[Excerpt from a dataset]
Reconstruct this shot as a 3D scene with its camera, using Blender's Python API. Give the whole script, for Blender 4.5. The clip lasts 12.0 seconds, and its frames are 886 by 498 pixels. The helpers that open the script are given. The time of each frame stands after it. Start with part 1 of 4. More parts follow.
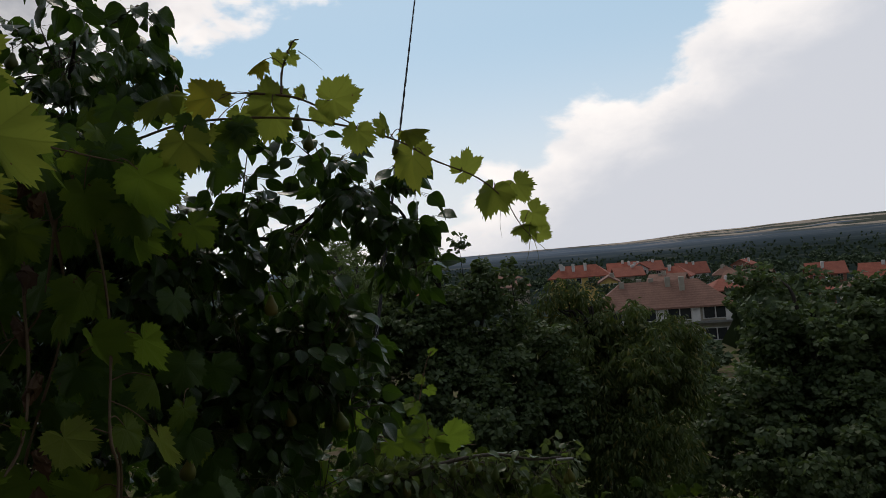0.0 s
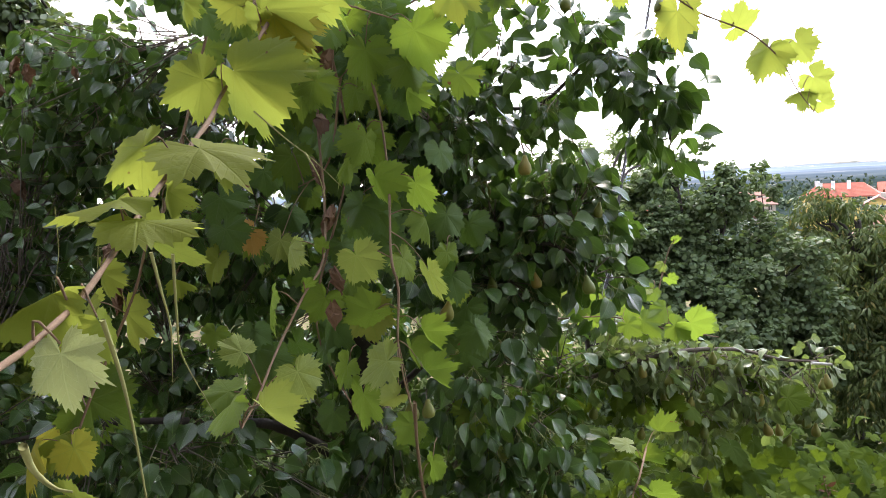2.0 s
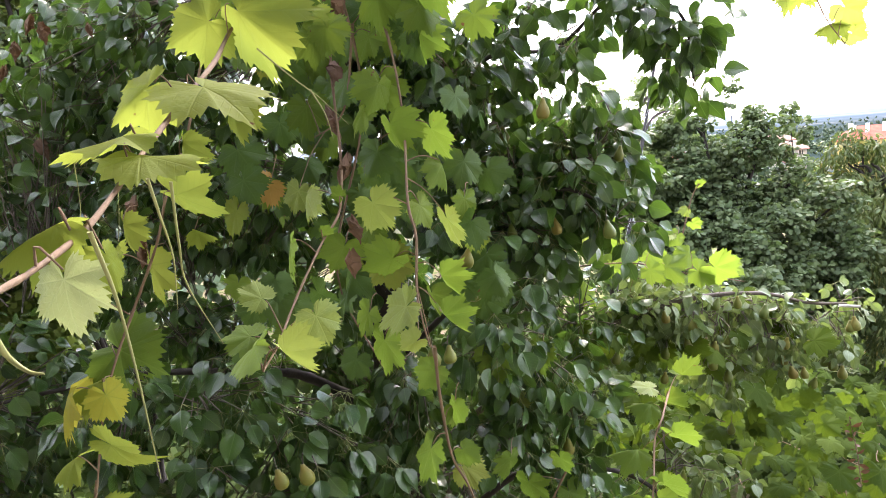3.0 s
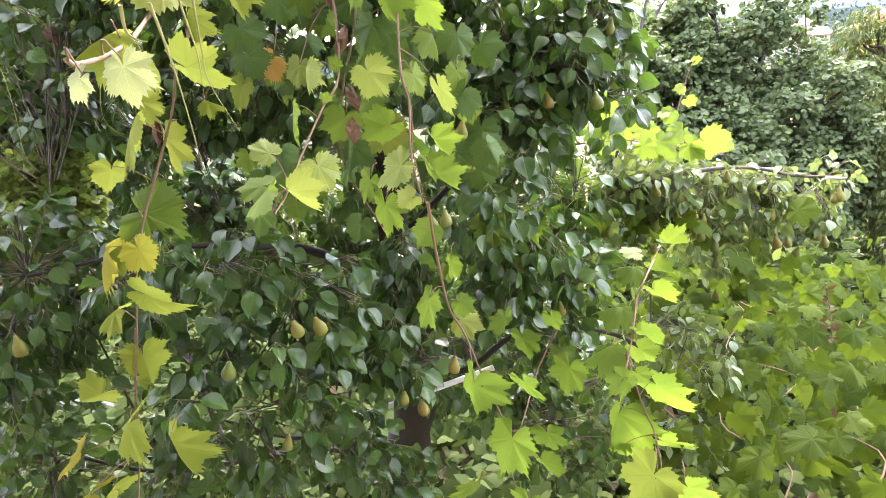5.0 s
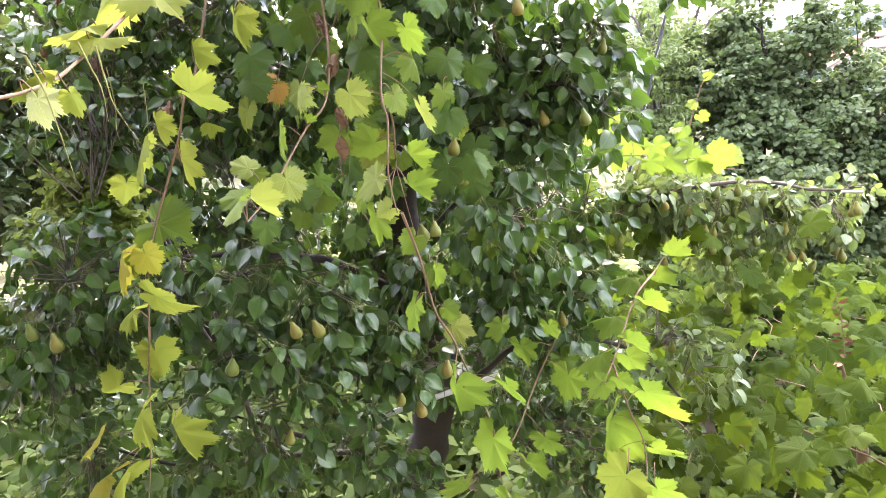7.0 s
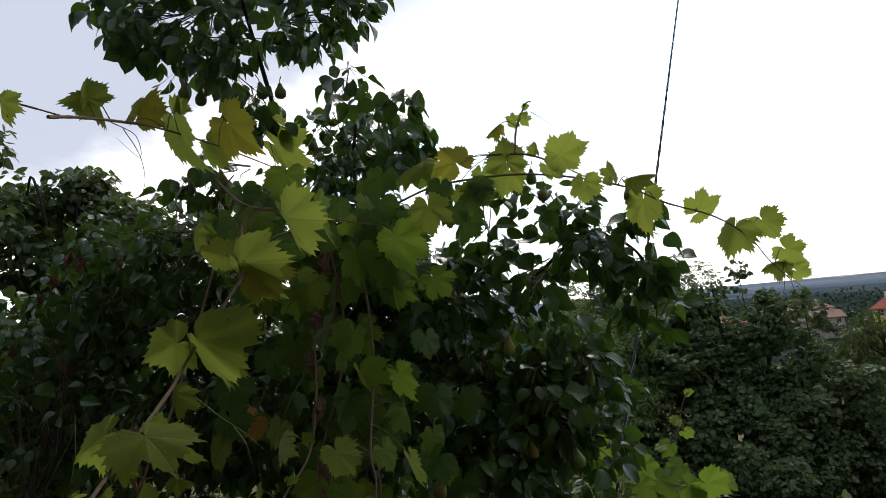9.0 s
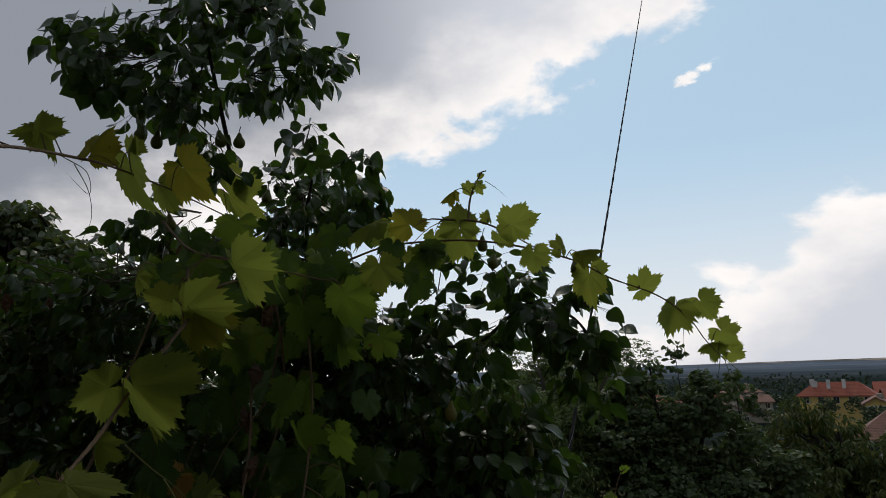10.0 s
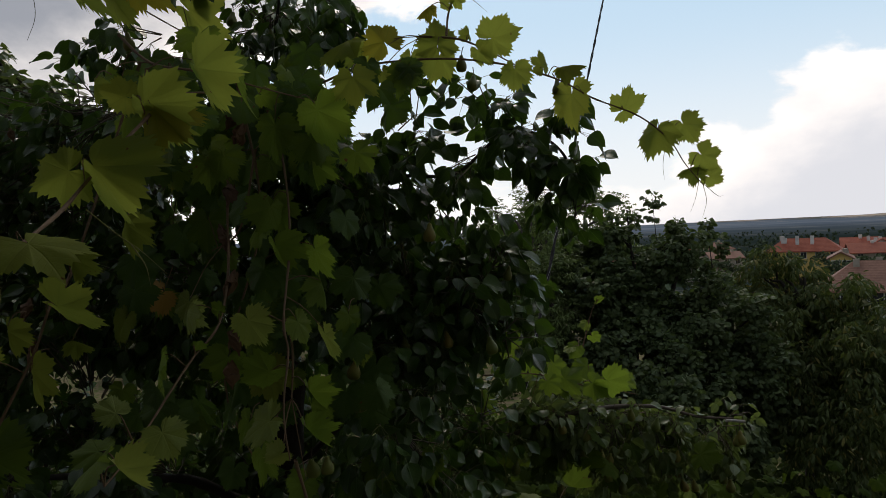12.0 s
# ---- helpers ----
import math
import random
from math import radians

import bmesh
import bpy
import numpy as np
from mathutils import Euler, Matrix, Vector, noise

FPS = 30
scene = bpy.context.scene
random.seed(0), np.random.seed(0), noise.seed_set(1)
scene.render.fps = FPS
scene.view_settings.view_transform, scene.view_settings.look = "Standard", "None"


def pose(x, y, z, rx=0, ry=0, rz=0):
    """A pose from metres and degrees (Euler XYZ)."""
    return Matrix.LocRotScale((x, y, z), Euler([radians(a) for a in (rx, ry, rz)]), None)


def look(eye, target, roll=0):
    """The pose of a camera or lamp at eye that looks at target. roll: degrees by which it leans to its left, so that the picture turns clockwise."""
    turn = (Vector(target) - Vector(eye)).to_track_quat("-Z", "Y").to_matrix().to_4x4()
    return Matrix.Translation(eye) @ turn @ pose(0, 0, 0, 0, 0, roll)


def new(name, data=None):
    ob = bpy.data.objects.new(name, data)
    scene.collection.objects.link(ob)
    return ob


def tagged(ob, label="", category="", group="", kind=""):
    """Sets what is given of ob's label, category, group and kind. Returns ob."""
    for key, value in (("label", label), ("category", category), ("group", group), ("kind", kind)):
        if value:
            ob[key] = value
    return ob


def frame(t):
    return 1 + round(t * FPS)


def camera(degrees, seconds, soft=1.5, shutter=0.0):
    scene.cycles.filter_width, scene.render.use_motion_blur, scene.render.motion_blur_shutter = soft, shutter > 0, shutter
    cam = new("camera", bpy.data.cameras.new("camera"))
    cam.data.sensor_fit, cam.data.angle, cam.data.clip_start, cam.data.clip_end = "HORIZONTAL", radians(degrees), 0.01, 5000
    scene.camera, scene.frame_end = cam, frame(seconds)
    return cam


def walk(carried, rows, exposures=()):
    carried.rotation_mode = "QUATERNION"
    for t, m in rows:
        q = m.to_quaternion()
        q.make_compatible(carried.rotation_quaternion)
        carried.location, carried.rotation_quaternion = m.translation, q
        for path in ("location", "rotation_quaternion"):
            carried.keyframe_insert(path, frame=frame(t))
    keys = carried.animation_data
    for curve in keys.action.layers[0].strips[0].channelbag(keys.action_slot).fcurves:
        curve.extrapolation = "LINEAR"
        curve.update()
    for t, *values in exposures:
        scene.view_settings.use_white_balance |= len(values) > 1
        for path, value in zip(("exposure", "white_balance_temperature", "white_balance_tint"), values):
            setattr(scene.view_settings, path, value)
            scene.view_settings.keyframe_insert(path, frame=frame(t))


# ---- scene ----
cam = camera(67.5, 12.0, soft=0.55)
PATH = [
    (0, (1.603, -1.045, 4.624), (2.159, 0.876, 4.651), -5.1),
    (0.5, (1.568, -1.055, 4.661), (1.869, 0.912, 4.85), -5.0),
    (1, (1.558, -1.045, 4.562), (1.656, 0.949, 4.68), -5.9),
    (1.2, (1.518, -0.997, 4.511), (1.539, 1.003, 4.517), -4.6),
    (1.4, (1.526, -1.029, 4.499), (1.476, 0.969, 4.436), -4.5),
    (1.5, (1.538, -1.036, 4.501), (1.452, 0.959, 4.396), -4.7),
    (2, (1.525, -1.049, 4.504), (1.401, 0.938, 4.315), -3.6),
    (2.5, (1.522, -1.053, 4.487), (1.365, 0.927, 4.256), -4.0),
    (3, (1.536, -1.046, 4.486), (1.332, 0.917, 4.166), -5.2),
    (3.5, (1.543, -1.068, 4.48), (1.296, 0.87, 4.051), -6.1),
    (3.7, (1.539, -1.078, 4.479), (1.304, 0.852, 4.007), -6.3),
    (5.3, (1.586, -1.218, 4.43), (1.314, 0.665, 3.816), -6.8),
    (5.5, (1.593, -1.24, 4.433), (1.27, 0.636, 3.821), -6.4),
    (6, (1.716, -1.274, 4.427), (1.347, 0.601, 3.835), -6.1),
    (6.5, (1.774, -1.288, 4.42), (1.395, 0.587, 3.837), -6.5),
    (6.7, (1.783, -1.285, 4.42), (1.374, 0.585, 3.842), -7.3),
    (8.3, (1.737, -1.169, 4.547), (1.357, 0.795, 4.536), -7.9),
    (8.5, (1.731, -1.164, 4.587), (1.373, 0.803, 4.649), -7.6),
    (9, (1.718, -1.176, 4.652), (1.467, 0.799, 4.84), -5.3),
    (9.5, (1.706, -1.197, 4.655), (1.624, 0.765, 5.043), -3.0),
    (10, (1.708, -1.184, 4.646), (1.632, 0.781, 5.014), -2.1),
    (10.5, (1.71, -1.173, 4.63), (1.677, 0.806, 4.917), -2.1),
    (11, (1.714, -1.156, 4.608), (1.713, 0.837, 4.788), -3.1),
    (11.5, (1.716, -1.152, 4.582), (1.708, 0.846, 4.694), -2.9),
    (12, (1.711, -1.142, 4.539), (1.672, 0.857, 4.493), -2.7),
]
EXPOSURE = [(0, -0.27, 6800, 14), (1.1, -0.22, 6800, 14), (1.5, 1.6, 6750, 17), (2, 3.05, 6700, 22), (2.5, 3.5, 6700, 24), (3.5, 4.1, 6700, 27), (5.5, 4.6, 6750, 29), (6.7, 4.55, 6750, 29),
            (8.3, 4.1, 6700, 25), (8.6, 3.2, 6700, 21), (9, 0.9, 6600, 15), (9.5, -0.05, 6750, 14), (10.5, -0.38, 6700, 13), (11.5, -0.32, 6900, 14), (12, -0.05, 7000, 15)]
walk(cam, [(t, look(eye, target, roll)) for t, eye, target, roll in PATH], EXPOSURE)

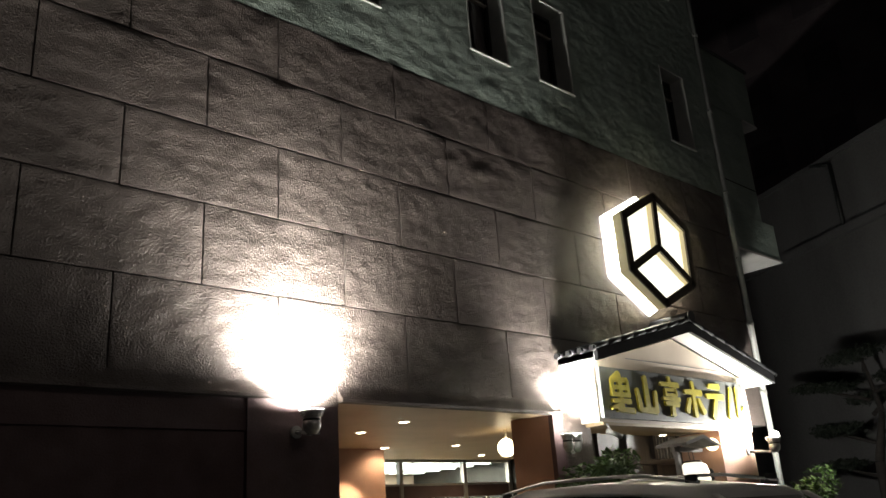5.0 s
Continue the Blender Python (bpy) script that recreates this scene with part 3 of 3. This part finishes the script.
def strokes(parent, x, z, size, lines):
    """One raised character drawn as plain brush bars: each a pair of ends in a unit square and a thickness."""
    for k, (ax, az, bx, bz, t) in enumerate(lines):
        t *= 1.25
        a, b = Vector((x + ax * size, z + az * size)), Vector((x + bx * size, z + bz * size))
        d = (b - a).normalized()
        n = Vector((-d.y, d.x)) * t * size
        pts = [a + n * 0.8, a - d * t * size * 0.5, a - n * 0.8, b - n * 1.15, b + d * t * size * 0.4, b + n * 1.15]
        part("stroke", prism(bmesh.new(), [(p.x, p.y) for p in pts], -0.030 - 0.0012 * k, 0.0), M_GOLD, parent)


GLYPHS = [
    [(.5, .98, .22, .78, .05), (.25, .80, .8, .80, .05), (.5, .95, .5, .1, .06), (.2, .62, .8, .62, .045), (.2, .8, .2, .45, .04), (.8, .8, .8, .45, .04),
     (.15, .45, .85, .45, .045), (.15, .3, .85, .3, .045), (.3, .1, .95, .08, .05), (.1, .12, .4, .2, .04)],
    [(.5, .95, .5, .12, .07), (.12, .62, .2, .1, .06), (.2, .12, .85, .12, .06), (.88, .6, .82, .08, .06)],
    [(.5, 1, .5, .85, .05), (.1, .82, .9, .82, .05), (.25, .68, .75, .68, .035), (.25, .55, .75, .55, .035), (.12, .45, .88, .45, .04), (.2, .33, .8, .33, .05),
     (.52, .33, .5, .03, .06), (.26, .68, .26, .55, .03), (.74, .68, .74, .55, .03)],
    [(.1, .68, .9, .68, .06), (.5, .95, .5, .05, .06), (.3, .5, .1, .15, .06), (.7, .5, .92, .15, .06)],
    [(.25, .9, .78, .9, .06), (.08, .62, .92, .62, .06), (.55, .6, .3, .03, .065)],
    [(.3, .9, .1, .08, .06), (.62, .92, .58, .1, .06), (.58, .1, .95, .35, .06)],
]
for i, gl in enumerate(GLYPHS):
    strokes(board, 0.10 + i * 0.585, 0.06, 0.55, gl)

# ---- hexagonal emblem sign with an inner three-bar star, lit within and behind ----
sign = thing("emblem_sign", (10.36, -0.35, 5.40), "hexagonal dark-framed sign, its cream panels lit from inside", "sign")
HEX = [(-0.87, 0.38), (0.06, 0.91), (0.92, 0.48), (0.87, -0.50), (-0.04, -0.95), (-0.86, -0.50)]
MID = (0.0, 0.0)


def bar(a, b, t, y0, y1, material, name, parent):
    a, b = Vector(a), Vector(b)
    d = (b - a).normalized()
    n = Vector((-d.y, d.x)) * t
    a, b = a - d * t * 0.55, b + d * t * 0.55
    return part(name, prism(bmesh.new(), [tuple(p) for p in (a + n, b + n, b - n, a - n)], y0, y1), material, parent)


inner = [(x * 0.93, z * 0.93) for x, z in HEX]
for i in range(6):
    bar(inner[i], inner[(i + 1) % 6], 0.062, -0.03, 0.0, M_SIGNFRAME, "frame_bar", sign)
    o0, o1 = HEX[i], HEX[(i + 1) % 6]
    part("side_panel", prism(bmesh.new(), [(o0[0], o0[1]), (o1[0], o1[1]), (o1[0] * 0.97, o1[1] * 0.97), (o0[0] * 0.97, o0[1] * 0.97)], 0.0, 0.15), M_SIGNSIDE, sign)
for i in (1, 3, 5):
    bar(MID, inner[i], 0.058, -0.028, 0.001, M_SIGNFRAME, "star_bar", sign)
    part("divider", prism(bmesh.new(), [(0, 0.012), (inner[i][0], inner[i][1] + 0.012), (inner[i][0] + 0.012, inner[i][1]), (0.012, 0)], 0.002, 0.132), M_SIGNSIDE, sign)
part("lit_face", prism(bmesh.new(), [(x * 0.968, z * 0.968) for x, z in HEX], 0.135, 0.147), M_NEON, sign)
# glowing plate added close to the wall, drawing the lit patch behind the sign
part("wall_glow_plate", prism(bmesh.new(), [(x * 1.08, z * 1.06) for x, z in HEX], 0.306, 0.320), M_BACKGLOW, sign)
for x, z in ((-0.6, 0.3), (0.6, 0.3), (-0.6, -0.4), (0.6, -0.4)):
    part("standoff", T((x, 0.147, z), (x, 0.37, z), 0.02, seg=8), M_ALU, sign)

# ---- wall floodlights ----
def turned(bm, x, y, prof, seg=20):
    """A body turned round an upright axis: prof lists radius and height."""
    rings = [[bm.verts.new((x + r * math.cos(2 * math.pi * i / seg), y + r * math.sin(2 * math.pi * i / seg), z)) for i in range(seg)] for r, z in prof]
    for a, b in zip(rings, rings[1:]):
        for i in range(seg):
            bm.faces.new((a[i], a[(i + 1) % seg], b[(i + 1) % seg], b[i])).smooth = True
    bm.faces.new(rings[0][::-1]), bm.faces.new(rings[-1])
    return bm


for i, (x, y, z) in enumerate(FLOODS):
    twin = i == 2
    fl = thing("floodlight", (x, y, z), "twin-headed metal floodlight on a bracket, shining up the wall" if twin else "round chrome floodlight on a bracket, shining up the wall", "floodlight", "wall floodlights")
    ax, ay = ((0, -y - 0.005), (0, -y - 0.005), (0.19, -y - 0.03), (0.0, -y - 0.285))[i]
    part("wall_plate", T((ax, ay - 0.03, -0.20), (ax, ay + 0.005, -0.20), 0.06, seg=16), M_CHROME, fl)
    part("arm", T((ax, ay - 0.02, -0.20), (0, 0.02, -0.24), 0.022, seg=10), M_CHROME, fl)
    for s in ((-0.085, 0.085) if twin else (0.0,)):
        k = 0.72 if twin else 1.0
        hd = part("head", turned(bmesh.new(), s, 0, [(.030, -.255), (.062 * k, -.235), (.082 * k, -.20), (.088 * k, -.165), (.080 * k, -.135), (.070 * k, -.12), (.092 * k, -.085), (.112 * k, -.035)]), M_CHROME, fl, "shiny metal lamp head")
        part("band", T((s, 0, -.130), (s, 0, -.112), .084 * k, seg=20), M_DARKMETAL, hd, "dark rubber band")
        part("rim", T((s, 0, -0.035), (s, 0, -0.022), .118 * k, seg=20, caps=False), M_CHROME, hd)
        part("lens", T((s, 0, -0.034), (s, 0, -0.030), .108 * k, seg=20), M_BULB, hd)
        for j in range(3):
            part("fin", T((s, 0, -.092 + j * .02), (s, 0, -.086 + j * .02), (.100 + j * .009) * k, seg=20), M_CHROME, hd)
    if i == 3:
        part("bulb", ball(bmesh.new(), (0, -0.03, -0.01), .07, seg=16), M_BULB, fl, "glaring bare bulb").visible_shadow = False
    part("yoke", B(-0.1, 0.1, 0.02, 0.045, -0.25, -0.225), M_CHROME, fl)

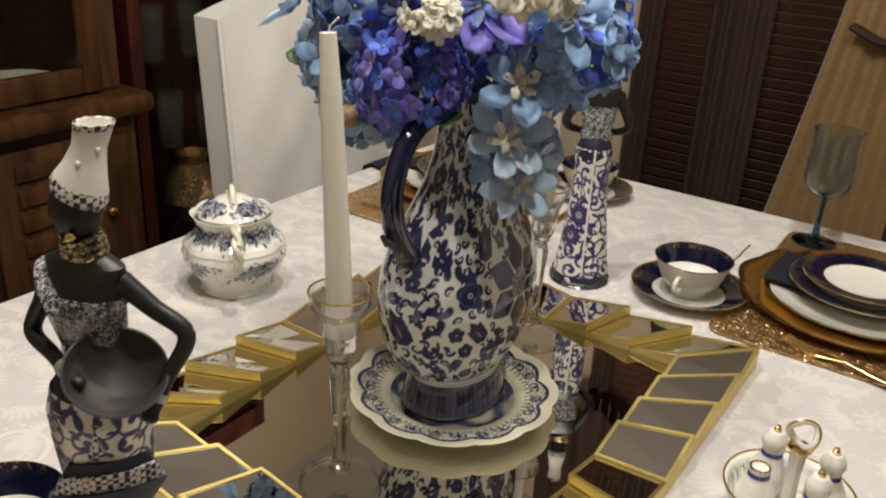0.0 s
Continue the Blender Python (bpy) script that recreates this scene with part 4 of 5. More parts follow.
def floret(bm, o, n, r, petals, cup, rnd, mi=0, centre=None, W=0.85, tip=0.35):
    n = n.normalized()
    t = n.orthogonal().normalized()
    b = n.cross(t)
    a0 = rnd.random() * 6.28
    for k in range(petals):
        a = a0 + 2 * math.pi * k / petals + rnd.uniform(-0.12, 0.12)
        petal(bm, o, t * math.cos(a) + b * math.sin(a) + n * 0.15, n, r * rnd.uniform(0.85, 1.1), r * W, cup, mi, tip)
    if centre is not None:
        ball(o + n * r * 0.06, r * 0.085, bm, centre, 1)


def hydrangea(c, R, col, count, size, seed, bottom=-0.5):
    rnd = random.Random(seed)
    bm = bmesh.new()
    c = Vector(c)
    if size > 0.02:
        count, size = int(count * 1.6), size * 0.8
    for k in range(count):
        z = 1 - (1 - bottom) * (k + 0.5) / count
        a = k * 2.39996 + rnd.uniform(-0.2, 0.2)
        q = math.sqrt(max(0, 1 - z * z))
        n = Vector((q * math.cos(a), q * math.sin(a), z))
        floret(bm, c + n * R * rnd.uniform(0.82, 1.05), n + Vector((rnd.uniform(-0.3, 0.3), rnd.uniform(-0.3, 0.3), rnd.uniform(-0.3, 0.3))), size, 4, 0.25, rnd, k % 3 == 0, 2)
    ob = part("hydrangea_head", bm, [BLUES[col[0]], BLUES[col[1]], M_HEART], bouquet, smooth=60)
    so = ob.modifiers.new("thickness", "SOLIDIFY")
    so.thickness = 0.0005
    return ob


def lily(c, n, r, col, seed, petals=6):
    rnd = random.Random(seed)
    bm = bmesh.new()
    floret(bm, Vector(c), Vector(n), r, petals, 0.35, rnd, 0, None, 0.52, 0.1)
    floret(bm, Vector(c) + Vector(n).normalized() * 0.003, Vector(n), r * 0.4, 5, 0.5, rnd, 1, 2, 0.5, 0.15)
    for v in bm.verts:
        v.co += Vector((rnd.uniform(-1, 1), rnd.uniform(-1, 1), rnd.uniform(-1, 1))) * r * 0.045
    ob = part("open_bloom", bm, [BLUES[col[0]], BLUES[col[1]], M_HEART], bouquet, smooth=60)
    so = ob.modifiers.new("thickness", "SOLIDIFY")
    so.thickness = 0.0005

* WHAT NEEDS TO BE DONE
Your task is to return the lines above, from the first one up to and including the line containing "pose from metres", minus any pictures.

* SOLVED PROBLEM
Reconstruct this shot as a 3D scene with its camera, using Blender's Python API. Give the whole script, for Blender 4.5. The clip lasts 12.0 seconds, and its frames are 886 by 498 pixels. The helpers that open the script are given. The time of each frame stands after it. Start with part 1 of 4. More parts follow.
0.0 s
2.0 s
3.0 s
5.0 s
7.0 s
9.0 s
10.0 s
12.0 s
# ---- helpers ----
import math
import random
from math import radians

import bmesh
import bpy
import numpy as np
from mathutils import Euler, Matrix, Vector, noise

FPS = 30
scene = bpy.context.scene
random.seed(0), np.random.seed(0), noise.seed_set(1)
scene.render.fps = FPS
scene.view_settings.view_transform, scene.view_settings.look = "Standard", "None"


def pose(x, y, z, rx=0, ry=0, rz=0):
    """A pose from metres and degrees (Euler XYZ)."""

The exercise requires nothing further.